Best practices for zonal shifts in ARC - Amazon Application Recovery Controller (ARC)
Services or capabilities described in Amazon Web Services documentation might vary by Region. To see the differences applicable to the China Regions, see Getting Started with Amazon Web Services in China (PDF).

Best practices for zonal shifts in ARC

We recommend the following best practices for using zonal shifts for multi-AZ recovery in ARC.

Topics

Capacity planning and pre-scaling

Ensure that you have planned for, and either pre-scaled or can auto-scale, sufficient capacity to accommodate the extra load imposed on Availability Zones when you start a zonal shift. With a recovery-oriented architecture, a typical recommendation is to pre-scale compute capacity to include enough headroom to serve your peak traffic when one of your (typically) three replicas is offline.

When you start a zonal shift for a supported resource and traffic is shifted away from an AZ, the capacity that your application was using to service requests is removed. You must ensure that you have planned for a shift of traffic away from an AZ and can continue to service requests in the remaining AZs.

Limit the time that clients stay connected to your endpoints

When Amazon Application Recovery Controller (ARC) shifts traffic away from an impairment, for example, by using zonal shift or zonal autoshift, the mechanism that ARC uses to move your application traffic is a DNS update. A DNS update causes all new connections to be directed away from the impaired location.

However, clients with pre-existing open connections might continue to make requests against the impaired location until the clients reconnect. To ensure a quick recovery, we recommend that you limit the amount of time clients stay connected to your endpoints.

Test starting zonal shifts, in advance

Regularly test moving traffic away from Availability Zones for your application by starting zonal shifts. Plan for and execute starting zonal shifts, preferably in both test and production environments, as part of regular failover testing for recovering your applications in the event of a disaster. Regular testing is a critical part of ensuring that you're ready for and have the confidence to mitigate issues when an operational event occurs.

Ensure that all Availability Zones are healthy and taking traffic

Zonal shifts work by marking a resource, that is, an application replica, as unhealthy in an Availability Zone. This means that it's critical to ensure that the resources in your applications are generally healthy and actively taking traffic in the Availability Zones in a Region. We recommend that you have dashboards to track this, including, for example, Elastic Load Balancing metrics for unhealthy targets and bytesProcessed per Availability Zone.

Consider monitoring the health of your resources from a second, adjacent Region. Advantages of this approach are that it can be more representative of your end users' experience, and it also reduces the risk of both your application and your monitoring being impacted by the same disaster at the same time.

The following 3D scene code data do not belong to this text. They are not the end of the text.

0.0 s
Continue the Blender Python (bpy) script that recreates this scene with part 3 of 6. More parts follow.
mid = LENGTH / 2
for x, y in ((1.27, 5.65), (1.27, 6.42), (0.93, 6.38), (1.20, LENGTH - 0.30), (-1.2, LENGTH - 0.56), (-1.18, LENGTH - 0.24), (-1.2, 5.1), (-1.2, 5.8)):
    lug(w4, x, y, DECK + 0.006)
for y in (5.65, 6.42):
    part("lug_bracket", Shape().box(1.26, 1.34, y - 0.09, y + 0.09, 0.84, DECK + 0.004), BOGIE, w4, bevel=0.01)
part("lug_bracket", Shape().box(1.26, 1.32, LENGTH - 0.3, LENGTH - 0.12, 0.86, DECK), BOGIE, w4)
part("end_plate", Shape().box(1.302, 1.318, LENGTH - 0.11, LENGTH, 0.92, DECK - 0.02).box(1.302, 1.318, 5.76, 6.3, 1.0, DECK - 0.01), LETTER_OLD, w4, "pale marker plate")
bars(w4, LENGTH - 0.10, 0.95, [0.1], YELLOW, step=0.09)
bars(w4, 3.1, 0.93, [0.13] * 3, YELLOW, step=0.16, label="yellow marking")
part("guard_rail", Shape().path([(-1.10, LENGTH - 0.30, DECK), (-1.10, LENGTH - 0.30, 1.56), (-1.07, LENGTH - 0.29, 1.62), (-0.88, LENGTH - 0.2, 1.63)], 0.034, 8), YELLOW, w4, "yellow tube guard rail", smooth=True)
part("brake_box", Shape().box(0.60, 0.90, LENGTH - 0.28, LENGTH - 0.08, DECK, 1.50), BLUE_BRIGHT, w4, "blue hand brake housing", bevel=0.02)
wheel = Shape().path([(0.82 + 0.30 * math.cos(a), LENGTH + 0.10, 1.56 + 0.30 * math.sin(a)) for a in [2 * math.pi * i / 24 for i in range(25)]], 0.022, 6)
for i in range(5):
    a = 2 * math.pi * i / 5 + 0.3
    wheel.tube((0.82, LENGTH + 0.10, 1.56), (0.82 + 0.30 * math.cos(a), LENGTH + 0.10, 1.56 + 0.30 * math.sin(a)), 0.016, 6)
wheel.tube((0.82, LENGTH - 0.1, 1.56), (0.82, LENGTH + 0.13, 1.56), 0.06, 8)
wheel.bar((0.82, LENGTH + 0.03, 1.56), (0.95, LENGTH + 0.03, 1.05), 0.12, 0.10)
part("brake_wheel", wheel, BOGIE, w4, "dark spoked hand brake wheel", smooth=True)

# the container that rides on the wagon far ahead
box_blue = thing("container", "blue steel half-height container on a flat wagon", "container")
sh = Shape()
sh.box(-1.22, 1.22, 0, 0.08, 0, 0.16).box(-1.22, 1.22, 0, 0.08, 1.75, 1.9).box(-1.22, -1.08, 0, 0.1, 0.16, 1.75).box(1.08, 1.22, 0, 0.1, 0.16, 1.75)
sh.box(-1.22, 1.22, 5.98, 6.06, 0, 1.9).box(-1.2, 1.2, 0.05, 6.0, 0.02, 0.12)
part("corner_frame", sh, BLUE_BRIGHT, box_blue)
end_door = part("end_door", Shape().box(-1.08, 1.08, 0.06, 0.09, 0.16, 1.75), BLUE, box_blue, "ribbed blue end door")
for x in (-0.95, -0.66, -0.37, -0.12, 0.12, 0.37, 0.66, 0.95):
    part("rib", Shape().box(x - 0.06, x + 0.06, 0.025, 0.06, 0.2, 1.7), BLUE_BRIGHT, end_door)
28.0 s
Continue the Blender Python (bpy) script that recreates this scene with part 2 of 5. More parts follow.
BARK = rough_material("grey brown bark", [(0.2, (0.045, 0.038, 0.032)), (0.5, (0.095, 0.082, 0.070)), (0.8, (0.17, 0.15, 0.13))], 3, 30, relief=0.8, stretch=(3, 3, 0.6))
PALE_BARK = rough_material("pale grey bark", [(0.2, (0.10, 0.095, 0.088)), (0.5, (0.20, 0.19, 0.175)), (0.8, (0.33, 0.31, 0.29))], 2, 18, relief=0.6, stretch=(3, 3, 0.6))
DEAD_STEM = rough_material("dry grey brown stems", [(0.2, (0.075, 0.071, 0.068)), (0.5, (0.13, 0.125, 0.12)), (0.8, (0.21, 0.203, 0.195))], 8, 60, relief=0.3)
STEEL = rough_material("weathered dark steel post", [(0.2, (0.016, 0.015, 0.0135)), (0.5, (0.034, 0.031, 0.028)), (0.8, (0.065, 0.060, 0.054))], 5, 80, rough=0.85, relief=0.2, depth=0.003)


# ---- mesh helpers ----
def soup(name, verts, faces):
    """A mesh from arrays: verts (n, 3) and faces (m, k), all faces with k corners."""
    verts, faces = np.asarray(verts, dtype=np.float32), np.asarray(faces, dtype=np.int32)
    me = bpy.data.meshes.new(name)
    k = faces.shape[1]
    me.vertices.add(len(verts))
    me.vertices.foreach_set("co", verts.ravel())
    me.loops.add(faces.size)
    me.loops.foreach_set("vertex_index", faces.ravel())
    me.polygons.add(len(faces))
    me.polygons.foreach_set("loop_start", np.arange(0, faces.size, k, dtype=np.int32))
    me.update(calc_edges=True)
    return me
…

Use data plane API operations for disaster recovery

For starting a zonal shift when you need to recover an application quickly, with few dependencies, we recommend using the Amazon Command Line Interface or API with zonal shift actions, with pre-stored credentials, if possible. You can also start zonal shifts in the Amazon Web Services Management Console, for ease of use. But when fast, reliable recovery is critical, data plane operations are a better choice. For more information, see Zonal Shift API Reference Guide.

Move traffic with a zonal shift only temporarily

A zonal shift moves traffic away from an Availability Zone on a temporary basis, to mitigate an impairment. You should restore the resource for the application to service as soon as you've taken action to correct a problem. This ensures that your overall application is restored to its original fully redundant, resilient state.